YOUR TASK: Will you repeat only the lines beginning at the one that mentions "import bmesh" and ending at the one that mentions "scene.render.fps = FPS", both of them included, exactly?

DATA PROVIDED:
· · · · ·
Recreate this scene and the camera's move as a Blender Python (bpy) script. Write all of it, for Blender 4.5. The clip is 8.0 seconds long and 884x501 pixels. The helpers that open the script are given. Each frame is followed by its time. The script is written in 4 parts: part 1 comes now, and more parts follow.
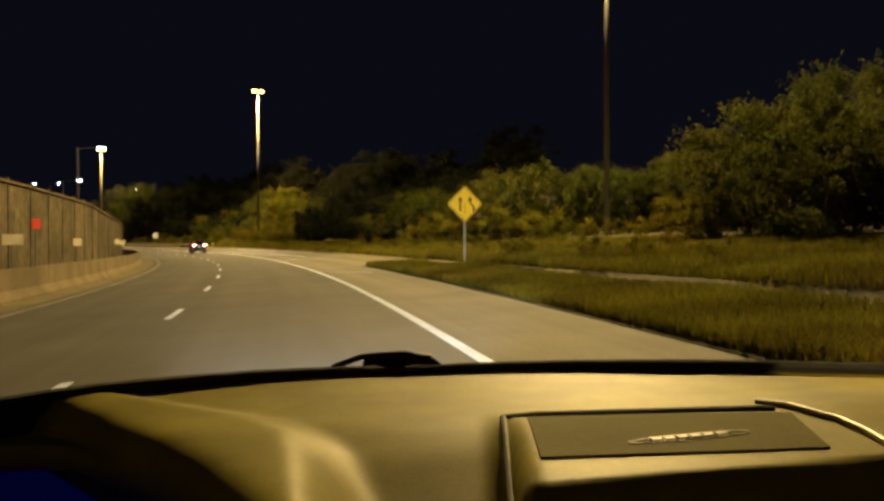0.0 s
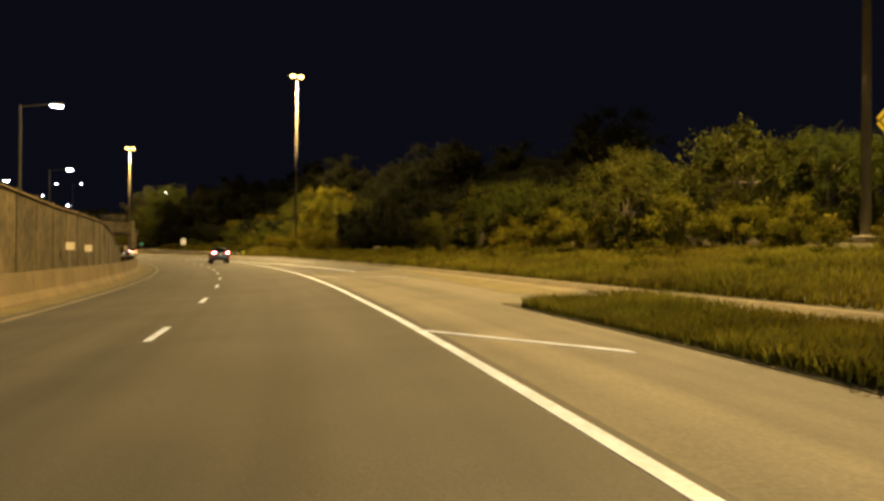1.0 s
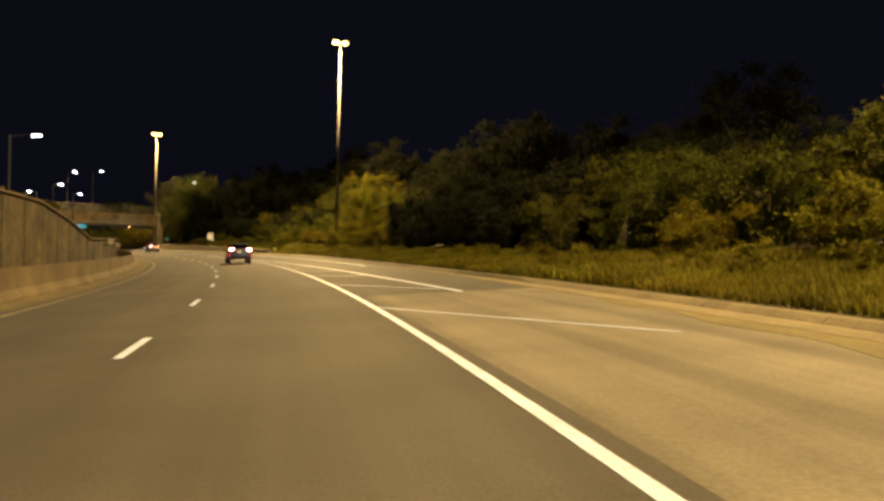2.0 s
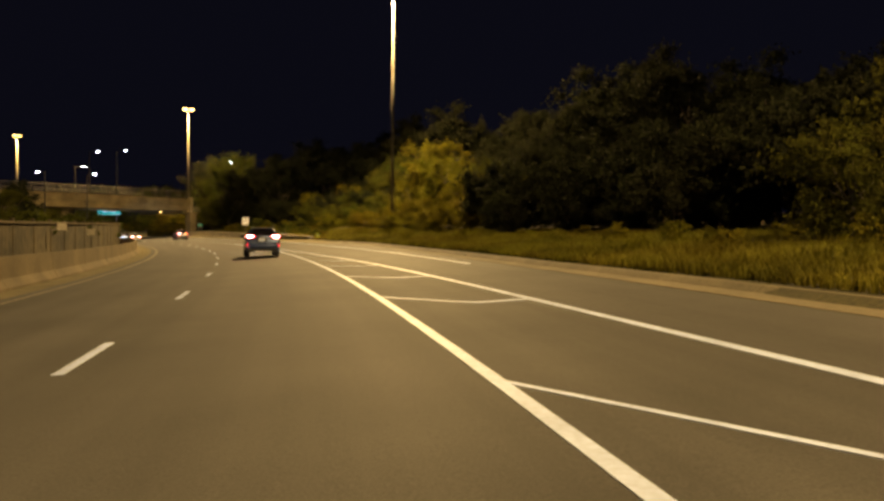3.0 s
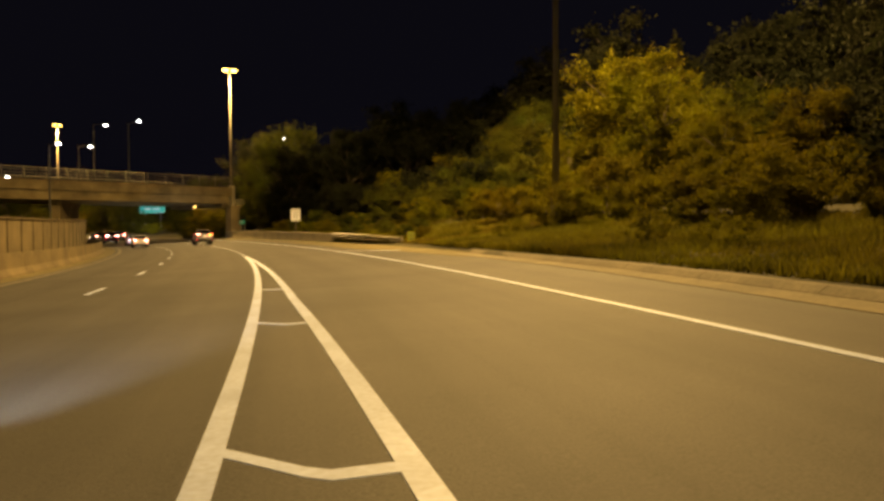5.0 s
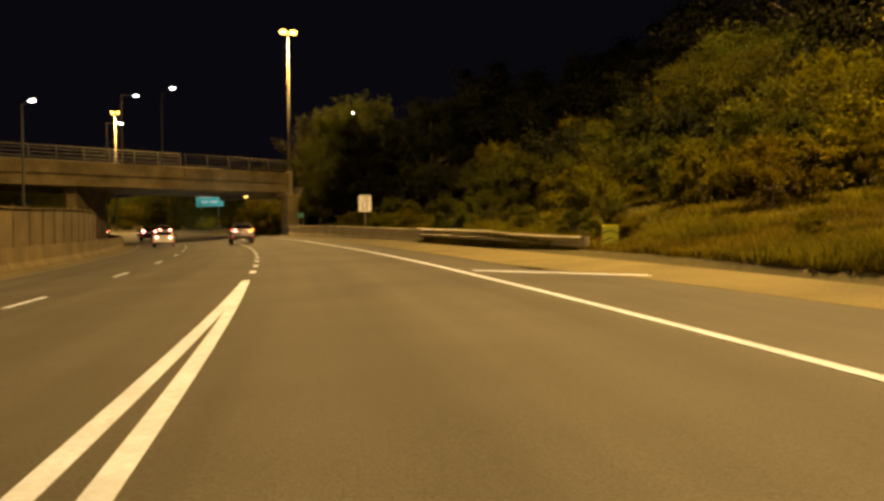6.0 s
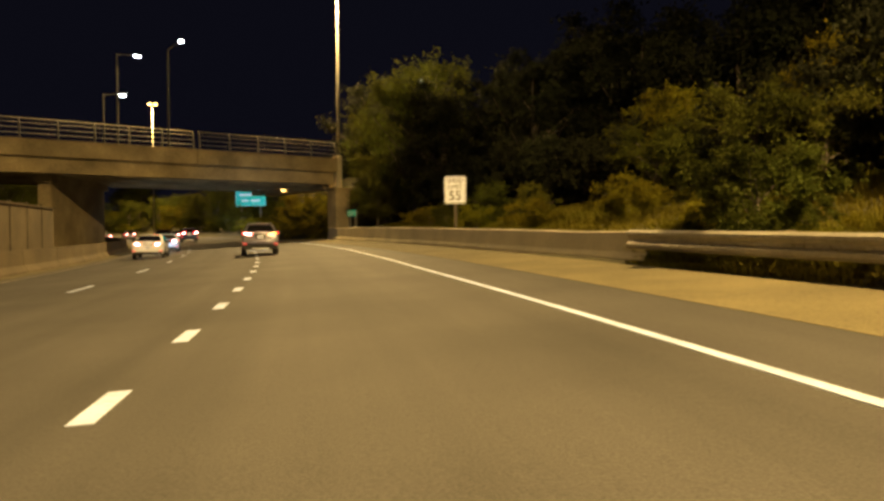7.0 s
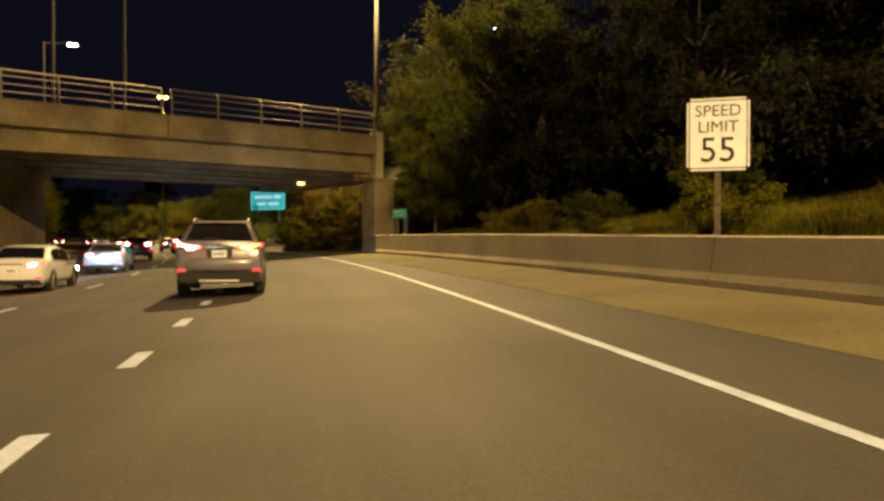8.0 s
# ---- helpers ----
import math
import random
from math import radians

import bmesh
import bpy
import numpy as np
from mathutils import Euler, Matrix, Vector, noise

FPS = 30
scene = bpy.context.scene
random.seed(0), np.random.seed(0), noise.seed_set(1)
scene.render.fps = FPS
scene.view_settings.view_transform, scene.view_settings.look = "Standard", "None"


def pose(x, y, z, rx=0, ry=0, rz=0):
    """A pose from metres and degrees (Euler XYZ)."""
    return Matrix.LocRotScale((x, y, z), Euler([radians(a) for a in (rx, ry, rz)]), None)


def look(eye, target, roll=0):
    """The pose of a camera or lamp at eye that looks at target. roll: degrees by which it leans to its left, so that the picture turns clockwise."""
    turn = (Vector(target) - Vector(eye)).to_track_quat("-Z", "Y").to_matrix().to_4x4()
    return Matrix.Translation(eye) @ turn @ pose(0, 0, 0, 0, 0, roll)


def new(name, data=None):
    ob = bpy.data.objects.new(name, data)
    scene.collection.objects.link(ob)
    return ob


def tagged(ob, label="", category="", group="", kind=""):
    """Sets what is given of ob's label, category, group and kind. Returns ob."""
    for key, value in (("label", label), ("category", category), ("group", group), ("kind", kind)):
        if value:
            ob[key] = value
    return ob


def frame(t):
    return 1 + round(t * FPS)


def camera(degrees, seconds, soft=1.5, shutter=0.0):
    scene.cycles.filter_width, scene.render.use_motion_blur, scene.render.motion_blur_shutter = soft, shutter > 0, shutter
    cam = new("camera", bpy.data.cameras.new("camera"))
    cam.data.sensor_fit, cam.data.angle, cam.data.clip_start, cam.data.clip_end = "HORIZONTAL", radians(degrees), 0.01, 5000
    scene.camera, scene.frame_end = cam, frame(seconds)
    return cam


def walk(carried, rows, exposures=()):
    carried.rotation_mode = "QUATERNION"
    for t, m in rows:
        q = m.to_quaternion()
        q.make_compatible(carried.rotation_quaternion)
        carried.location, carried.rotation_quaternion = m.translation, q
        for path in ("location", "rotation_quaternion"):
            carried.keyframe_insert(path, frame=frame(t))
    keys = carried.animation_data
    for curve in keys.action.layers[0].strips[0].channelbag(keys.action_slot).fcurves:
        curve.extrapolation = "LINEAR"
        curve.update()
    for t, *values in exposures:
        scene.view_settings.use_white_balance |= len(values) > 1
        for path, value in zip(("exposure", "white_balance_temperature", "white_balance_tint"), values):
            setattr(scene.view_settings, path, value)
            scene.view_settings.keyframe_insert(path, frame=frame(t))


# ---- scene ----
# ---------------------------------------------------------------- camera
cam = camera(60, 8.0, soft=3.0)
# seconds, eye x, y, z, heading to the right of +y, pitch, lean
PATH = [
    (0, 44.602, -34.947, 1.156, 9.241, -0.549, 0.109),
    (0.5, 44.209, -24.810, 1.121, 7.795, -0.031, -0.011),
    (1, 43.708, -14.906, 1.120, 6.303, 0.189, -0.466),
    (1.5, 42.938, -5.199, 1.167, 4.816, 0.271, -0.521),
    (3, 39.338, 23.540, 1.162, 0.141, -1.194, -0.419),
    (3.5, 37.937, 33.341, 1.185, -1.961, -1.594, 1.680),
    (4, 36.283, 43.381, 1.164, -2.817, -1.439, 1.197),
    (4.5, 34.294, 53.708, 1.199, -3.848, -1.379, 0.627),
    (6, 25.827, 85.621, 1.116, -10.796, -1.655, 0.234),
    (6.5, 22.010, 96.070, 1.125, -13.442, -1.686, 0.123),
    (7, 17.947, 106.224, 1.121, -14.678, -1.456, 0.287),
    (7.5, 13.588, 116.039, 1.145, -15.818, -1.064, 0.539),
    (8, 9.131, 125.595, 1.154, -16.611, -0.755, -0.064),
]


def aim(x, y, z, head, pitch, lean):
    a, p = radians(head), radians(pitch)
    to = Vector((math.sin(a) * math.cos(p), math.cos(a) * math.cos(p), math.sin(p)))
    return look((x, y, z), Vector((x, y, z)) + 10 * to, -lean)


walk(cam, [(t, aim(*row)) for t, *row in PATH], [(0, -0.1, 6500, 3), (1, 0.05, 6500, 8), (1.5, 0.1, 6500, 11), (3, -0.1, 6600, 14), (4.5, -0.15, 7800, 11), (6, -0.45, 8300, 14), (7, 0.05, 6800, 10), (8, 0.2, 6600, 11)])

# ---------------------------------------------------------------- the road's line
# The road bends left round one centre. s runs along it, d to its right, z up; the bend is banked.
CENTRE, RADIUS, BANK = (-319.107, -38.252), 365.269, 0.055


def P(s, d, z=0.0):
    a = s / RADIUS
    return Vector((CENTRE[0] + (RADIUS + d) * math.cos(a), CENTRE[1] + (RADIUS + d) * math.sin(a), z))


def road_z(d):
    return BANK * max(-9.6, min(d, 9.0))


def at_road(s, d, up=0.0, turn=0.0):
    """A pose that stands on the road at s, d, with +y along the road."""
    p = P(s, d, road_z(d) + up)
    return pose(p.x, p.y, p.z, 0, 0, math.degrees(s / RADIUS) + turn)


def lerp(table, s):
    for (a, va), (b, vb) in zip(table, table[1:]):
        if s <= b:
            k = max(0.0, (s - a) / (b - a))
            return va + (vb - va) * k
    return table[-1][1]


KERB = [(-80, 9.2), (0, 7.0), (23, 5.5), (41, 5.1), (56, 5.3), (84, 5.6), (103, 6.3), (118, 7.2), (140, 7.7), (170, 8.0), (300, 8.0)]
GORE = [(30, 1.6), (50, 3.4), (58, 2.9), (71, 2.35), (89, 1.8), (101, 1.25), (117, 0.62), (142.5, 0.02)]


def ground_z(s, d):
    k = lerp(KERB, s)
    if d > k:
        base = road_z(k) + 0.10
        steep = lerp([(120, 0.085), (165, 0.22), (230, 0.2), (300, 0.1)], s)
        near = min(d - k, 14.0)
        return base + steep * near + 0.06 * max(0.0, min(d - k - 14, 30))
    if d < -9.6:
        high = lerp([(60, 3.3), (85, 2.6), (110, 1.3), (180, 0.9), (240, 0.4)], s)
        k = max(0.0, min((-11.0 - d) / 3.2, 1.0))
        return road_z(-9.6) - 0.05 + (high + 0.2) * k * k * (3 - 2 * k)
    return road_z(d) - 0.16


# ---------------------------------------------------------------- world and light
world = bpy.data.worlds.new("night_sky")
scene.world = world
world.use_nodes = True
wn = world.node_tree.nodes
wn["Background"].inputs[0].default_value = (0.0033, 0.0034, 0.0068, 1)
wn["Background"].inputs[1].default_value = 1.0
scene.view_settings.exposure = 0.0
SODIUM = (1.0, 0.665, 0.245)
LAMP_POWER = 150000


def spot(name, m, power, color, angle, size, blend=0.6):
    data = bpy.data.lights.new(name, "SPOT")
    data.energy, data.color, data.spot_size, data.spot_blend, data.shadow_soft_size = power, color, radians(angle), blend, size
    ob = new(name, data)
    ob.matrix_world = m
    return ob


# ---------------------------------------------------------------- materials
def nodes_of(name):
    m = bpy.data.materials.new(name)
    m.use_nodes = True
    t = m.node_tree
    return m, t, t.nodes["Principled BSDF"]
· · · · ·
EXERCISE SOLUTION:
import bmesh
import bpy
import numpy as np
from mathutils import Euler, Matrix, Vector, noise

FPS = 30
scene = bpy.context.scene
random.seed(0), np.random.seed(0), noise.seed_set(1)
scene.render.fps = FPS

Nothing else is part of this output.